Set for publication in August in the "Journal of Food Protection," new research from a team of experts links contamination of leafy greens with E. coli from concentrated animal feeding operations (CAFOs), also referred to as feedlots, via "pest flies."
"Most fly isolates were the same predominant pulsed-field gel electrophoresis types found in feedlot surface manure and leafy greens, suggesting a possible role for flies in transmitting E. coli O157:H7 to the leafy greens," according to the research abstract.
The report, "Occurrence of Escherichia coli O157:H7 in Pest Flies Captured in Leafy Greens Plots Grown Near a Beef Cattle Feedlot," comes a little more than a year after a 2018 E. coli outbreak linked to romaine lettuce was declared over.
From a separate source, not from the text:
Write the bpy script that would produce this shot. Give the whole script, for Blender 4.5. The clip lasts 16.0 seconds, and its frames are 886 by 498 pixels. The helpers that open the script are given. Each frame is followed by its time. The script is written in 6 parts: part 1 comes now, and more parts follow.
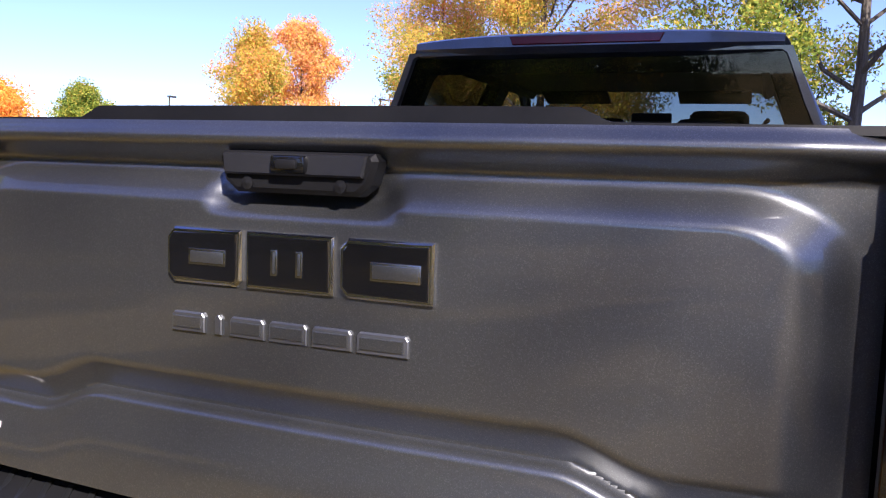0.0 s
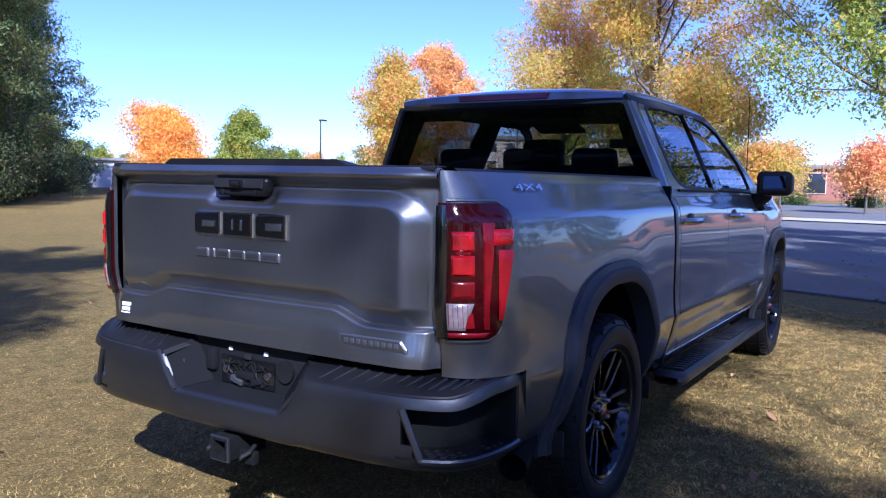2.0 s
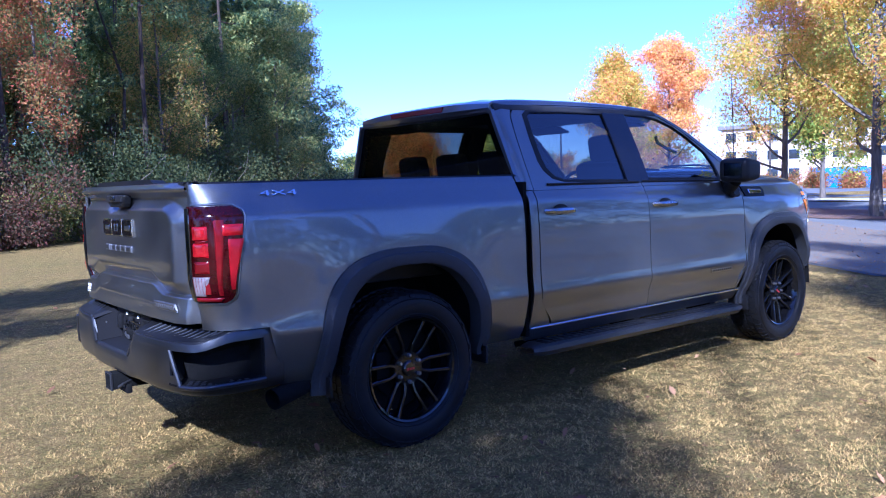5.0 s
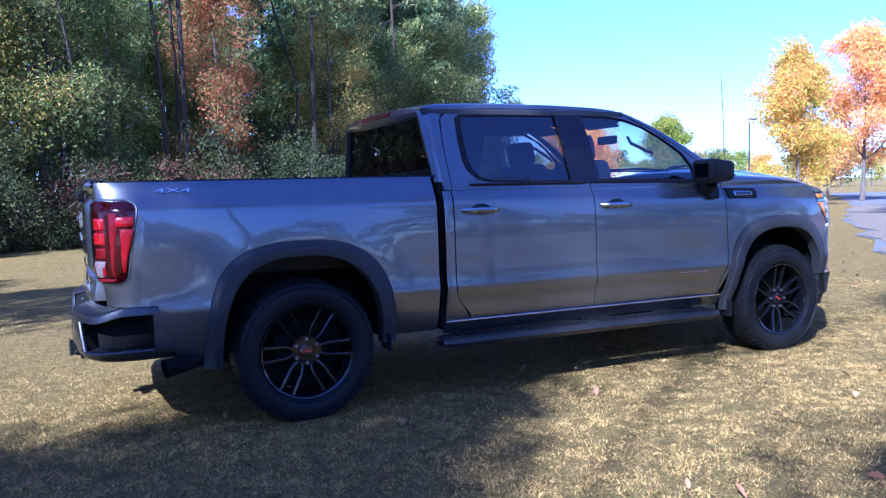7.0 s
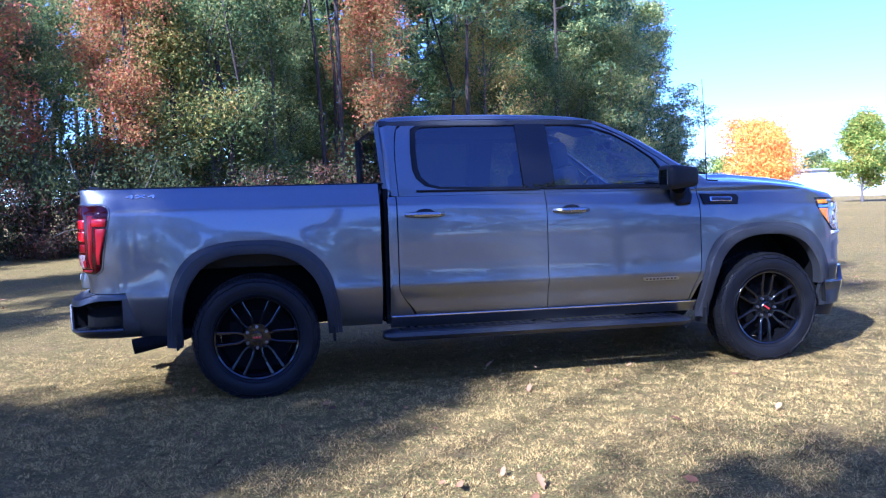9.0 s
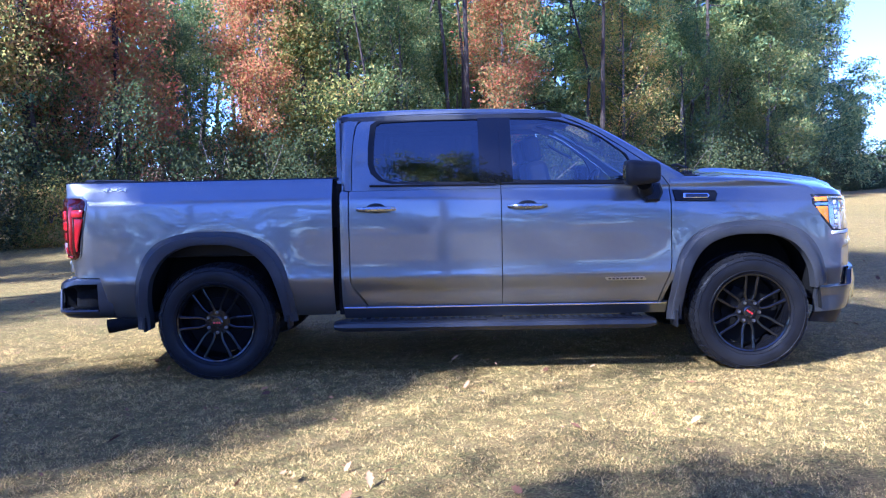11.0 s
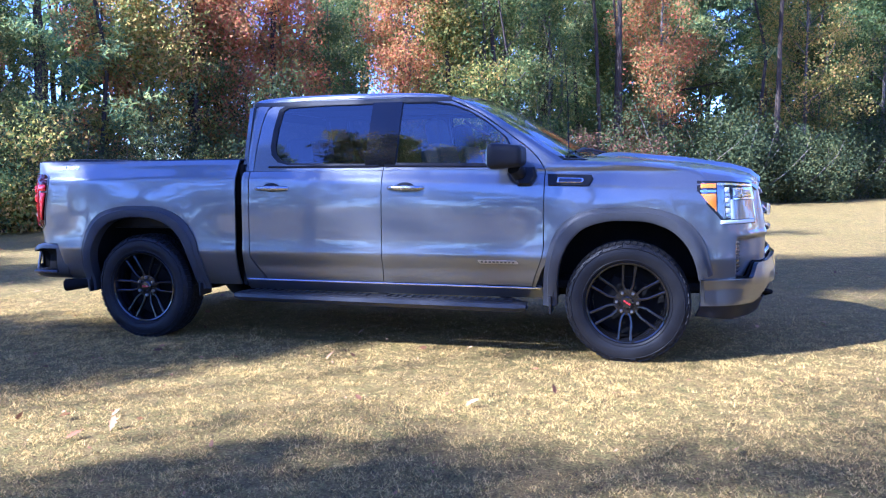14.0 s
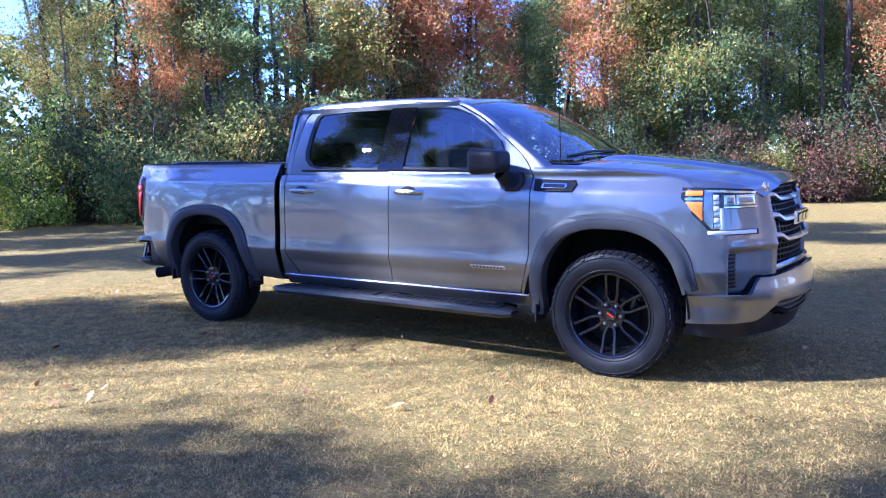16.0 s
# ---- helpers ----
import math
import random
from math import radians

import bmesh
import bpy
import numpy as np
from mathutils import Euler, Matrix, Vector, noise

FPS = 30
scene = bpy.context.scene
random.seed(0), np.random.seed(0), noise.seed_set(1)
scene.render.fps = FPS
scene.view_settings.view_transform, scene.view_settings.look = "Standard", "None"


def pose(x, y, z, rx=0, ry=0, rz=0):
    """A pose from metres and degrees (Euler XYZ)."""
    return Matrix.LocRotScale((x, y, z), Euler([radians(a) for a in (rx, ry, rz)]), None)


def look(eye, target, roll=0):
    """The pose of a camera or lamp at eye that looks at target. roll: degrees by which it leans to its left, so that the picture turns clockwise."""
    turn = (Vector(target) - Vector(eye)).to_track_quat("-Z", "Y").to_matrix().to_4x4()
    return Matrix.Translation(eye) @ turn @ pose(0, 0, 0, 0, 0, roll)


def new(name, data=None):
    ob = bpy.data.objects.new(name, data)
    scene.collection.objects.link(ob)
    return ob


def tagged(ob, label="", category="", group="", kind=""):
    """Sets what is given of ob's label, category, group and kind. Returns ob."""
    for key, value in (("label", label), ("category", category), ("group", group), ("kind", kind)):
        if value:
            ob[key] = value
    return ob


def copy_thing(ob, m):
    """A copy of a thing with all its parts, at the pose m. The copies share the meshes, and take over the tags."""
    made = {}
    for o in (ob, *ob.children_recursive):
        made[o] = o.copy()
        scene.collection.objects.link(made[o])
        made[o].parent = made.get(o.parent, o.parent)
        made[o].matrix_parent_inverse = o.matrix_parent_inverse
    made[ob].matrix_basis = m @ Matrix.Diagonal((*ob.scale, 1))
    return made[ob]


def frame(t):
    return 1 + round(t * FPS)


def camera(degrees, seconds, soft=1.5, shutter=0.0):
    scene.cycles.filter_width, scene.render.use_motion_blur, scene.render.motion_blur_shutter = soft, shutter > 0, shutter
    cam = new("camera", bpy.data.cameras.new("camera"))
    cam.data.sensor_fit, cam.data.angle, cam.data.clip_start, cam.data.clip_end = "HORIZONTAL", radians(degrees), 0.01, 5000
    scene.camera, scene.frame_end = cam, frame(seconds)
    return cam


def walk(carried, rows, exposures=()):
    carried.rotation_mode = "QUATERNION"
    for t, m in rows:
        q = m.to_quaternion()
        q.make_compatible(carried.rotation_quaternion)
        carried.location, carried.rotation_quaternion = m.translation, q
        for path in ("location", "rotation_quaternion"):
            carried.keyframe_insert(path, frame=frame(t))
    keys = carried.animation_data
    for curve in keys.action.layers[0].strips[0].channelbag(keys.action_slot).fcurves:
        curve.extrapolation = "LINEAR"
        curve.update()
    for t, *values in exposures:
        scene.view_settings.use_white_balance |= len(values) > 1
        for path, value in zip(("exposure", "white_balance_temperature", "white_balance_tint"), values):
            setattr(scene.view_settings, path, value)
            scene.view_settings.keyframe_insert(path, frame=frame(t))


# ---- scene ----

More than 200 people from 36 states were sickened in that outbreak, which was the first of two in 2018 that implicated romaine. Five of the patients in the first outbreak died, according to the Centers for Disease Control and Prevention. The second outbreak, declared over in January this year, sickened 62 people in 16 states. No confirmed deaths were reported.
The romaine implicated in the first 2018 outbreak was from the Yuma, AZ, area. The majority of those romaine fields are near or adjacent to a cattle feedlot that can handle more than 100,000 animals at a time. Many growers use water from open canals that are next to the feedlot to irrigate their fresh produce.
The second outbreak was linked to a grower in California who had an "agricultural water reservoir" where E. coli was found.
In the first outbreak, no single grower, shipper or brand of romaine was specifically identified as the source of the implicated leafy greens. The relatively short shelf life of lettuce and a tangle of incomplete shipping and receiving records, some hand written, made it virtually impossible for outbreak investigators to pinpoint the origin of the romaine.
There was lively debate among growers, government agencies, academics and consumer groups regarding how the romaine in the Yuma area might have become contaminated with the E. coli O157:H7. Winds, however, were known from the beginning to blow through the massive feedlot and toward the open irrigation canals and lettuce fields.
In their study about flies, feedlots and leafy greens, the research team determined the occurrence of E. coli O157:H7 in flies collected in leafy greens fields that were up to 180 meters from a cattle feedlot. The scientists then assessed the flies’ relative risk to transmit the pathogen to the leafy greens.
The risk is present at roughly the same level for four of the five captured fly species: house, face, flesh, and blow flies. The fifth species, stable flies, had lower levels of E. coli. The scientists also discovered the carriage rates for the pathogen were as strong at 180 meters from the feedlot as they were at zero meters.
"Leafy greens are leading vehicles for Escherichia coli O157:H7 foodborne illness. Pest flies can harbor this pathogen and may disseminate it to produce," the researchers reported.
"However, further research is needed to clarify this role and to determine set-back distances between cattle production facilities and produce crops that will reduce the risk for pathogen contamination by challenging mechanisms like flies."